A despotism over the mind
Mar 5, 2013
Bishop Hill in Climate: Models, Education

American schoolchildren are to have what looks like a monolithic view of global warming imposed upon them:

New national science standards that make the teaching of global warming part of the public school curriculum are slated to be released this month, potentially ending an era in which climate skepticism has been allowed to seep into the nation's classrooms.

They recommend that educators teach the evidence for man-made climate change starting as early as elementary school and incorporate it into all science classes, ranging from earth science to chemistry. By eighth grade, students should understand that "human activities, such as the release of greenhouse gases from burning fossil fuels, are major factors in the current rise in Earth’s mean surface temperature (global warming)," the standards say.

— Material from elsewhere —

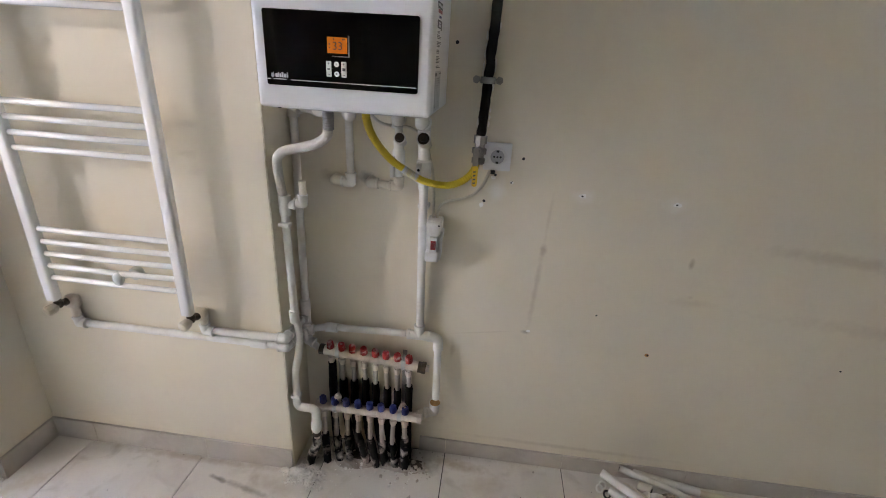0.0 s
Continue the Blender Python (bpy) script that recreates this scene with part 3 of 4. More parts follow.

I don't know about you, but I think a balanced view of global warming would involve teaching the evidence against global warming as well as the evidence for it. Human activities are "major factors"? Surely they may be major factors. Surely the failure of temperatures to rise in recent years suggests that they may equally be minor factors. Should the attribution statement not be qualified with the fact that it depends on computer models that may be useful as toys for scientists but, having no proven ability to predict future climate, are far being ready to inform policymakers?

Will the children be told this? Or are they just pawns of a left-wing educational establishment who must hear the recitation of the global warming dogma?

John Stuart Mill had the answers 150 years ago:

A general State education is a mere contrivance for moulding people to be exactly like one another; and as the mould in which it casts them is that which pleases the dominant power in the government, whether this be a monarch, an aristocracy, or a majority of the existing generation; in proportion as it is efficient and successful, it establishes a despotism over the mind, leading by a natural tendency to one over the body.